As for the theme songs, I’m with Lee. There are the obvious winners (including k.d. lang’s “Surrender” from Tomorrow Never Dies), and then there’s the rest. I’d rather talk up the parody Bond songs. The runner-up is Weird Al Yankovic’s theme from Spy Hard, complete with mock title sequence.

But the champ is Robbie Williams’ “Man For All Seasons” from Johnny English. “So charismatic/With an automatic/Never prematurely shooting his load.” Noel Coward couldn’t top that.

Miscellaneous: Link

All the year-end Oscar hopefuls in the pipeline, and what movie am I most excited about? Hot Fuzz, the latest from the Shaun of the Dead team. It even has Timothy Dalton in it. Here’s the trailer.

Friday, December 01, 2006

TV: The Wire

Great interview in Slate with the show’s creator David Simon. It lays out what’s in store for the fifth and final season. Here’s my favorite quote:

On THE WIRE, we were trying to explore this stuff you don’t see – the dope on the table, all that has been done to death. Sometimes the real poetry of police work is a couple of detectives with their feet on a desk in the backroom looking at ballistics.

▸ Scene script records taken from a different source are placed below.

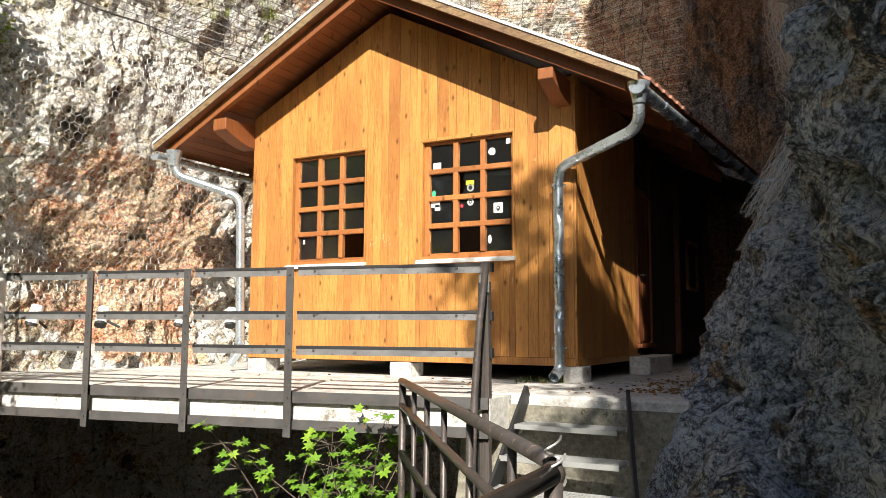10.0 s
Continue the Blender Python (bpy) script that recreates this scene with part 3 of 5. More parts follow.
def build_hut():
    hut = thing("hut", "varnished orange-brown timber hut with a tiled gabled roof", "hut")
    # cores of the walls behind the boards
    bm = bmesh.new()
    xs = [HUT_L + 0.02, WINDOWS[0][0], WINDOWS[0][1], WINDOWS[1][0], WINDOWS[1][1], HUT_R - 0.02]
    for k in range(5):
        if k % 2 == 0:
            box(bm, (xs[k], 0.001, SOLE), (xs[k + 1], 0.07, WIN_HI))
        else:
            box(bm, (xs[k], 0.001, SOLE), (xs[k + 1], 0.07, WIN_LO))
    prism(bm, [(xs[0], WIN_HI), (xs[-1], WIN_HI), (xs[-1], roof_z(xs[-1]) - 0.2), (RIDGE_X, RIDGE_Z - 0.2), (xs[0], roof_z(xs[0]) - 0.2)], 0.001, 0.07)
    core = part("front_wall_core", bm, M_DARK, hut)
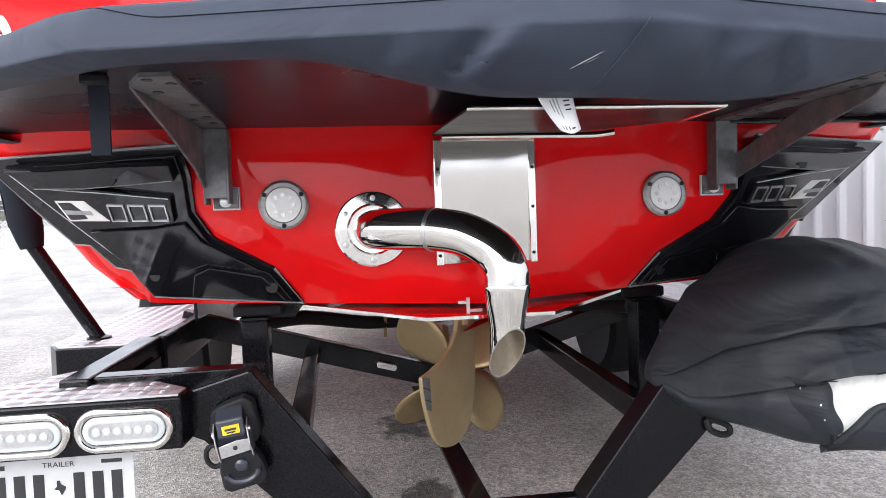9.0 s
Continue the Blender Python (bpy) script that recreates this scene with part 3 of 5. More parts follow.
def stern_plate(outline, lift, depth, step=0.03):
    """A thin sheet that follows the transom's bend: top and bottom edges as functions of y."""
    y0, y1, top, bottom = outline
    n = max(2, int((y1 - y0) / step))
    bm = mesh()
    rows = []
    for i in range(n + 1):
        y = y0 + (y1 - y0) * i / n
        t, b = top(y), bottom(y)
        rows.append([on_stern(y, b, lift), on_stern(y, b, lift + depth), on_stern(y, t, lift + depth), on_stern(y, t, lift)])
    vs = skin(bm, rows, closed=True)
    bm.faces.new(vs[0])
    bm.faces.new(vs[-1][::-1])
    bmesh.ops.recalc_face_normals(bm, faces=bm.faces)
    return bm


def build_foam_strip():
    """Tan foam pads along the foot of the transom, each on a black border."""
    top = lambda y: 1.197 + 0.053 * max(0, abs(y) - 0.13)
    low = lambda y: 1.150 + 0.004 * abs(y)
    for a, b in ((-0.912, -0.126), (-0.108, 0.133), (0.151, 0.912)):
        pad = part("transom_pad", stern_plate((a - 0.005, b + 0.005, lambda y: top(y) + 0.005, lambda y: low(y) - 0.005), 0.0012, 0.0028), FOAM_DARK, boat, "tan foam pad with black border")
        part("foam_face", stern_plate((a, b, top, low), 0.004, 0.0035), FOAM, pad)
        if a < -0.5 or b > 0.5:
            s = -1 if a < -0.5 else 1
            y0, y1 = sorted((s * 0.975, s * 0.912))
            part("pad_end_border", stern_plate((y0 - 0.005, y1 + 0.005, lambda y: low(y) + 0.025, lambda y: low(y) - 0.005), 0.0010, 0.0028, 0.02), FOAM_DARK, pad)
            part("pad_end", stern_plate((y0, y1, lambda y: low(y) + 0.020, low), 0.0034, 0.0040, 0.02), FOAM, pad)
            y0, y1 = sorted((s * 0.900, s * 0.583))
            hi = lambda y: 1.193 + (abs(y) - 0.583) * 0.085
            lo = lambda y: 1.177 + (abs(y) - 0.583) * 0.004
            for edge in (hi, lo):
                part("groove", stern_plate((y0, y1, lambda y: edge(y) + 0.0018, lambda y: edge(y) - 0.0018), 0.0062, 0.0022), FOAM_DARK, pad)
            for y in (s * 0.583, s * 0.900):
                u, v = hi(y), lo(y)
                part("groove", stern_plate((y - 0.0018, y + 0.0018, lambda q: u, lambda q: v), 0.0062, 0.0022, 0.002), FOAM_DARK, pad)


build_foam_strip()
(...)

That’s the essence of the show: avoiding obligatory scenes, digging drama out of the everyday. I also love how Simon praises HBO’s other series while admitting that he doesn’t watch them. It confirms my long-held suspicion that The Wire works as well as it does because it’s made by people who don’t know or care about TV conventions. I can’t believe Simon conned HBO out of five complete seasons.

Miscellaneous: YouTube Treasure of the Day

My prayers have been answered. Some kind soul has finally uploaded the video for Saga’s “Wind Him Up.” Why have I been searching for it for lo these many months?

1. I actually like the song. I was always a sucker for prog-rock keyboards.

2. The video is unintentionally hilarious. It’s got everything. Cheap tuxedos, a Camaro, and a degenerate gambler who’s hooked on ... roulette. Those are the worst kind.

3. The last shot. It’s why this video has haunted my brain for 20 years. It’s so stupendously literal-minded that I can’t think of it without laughing. Watch and you’ll see.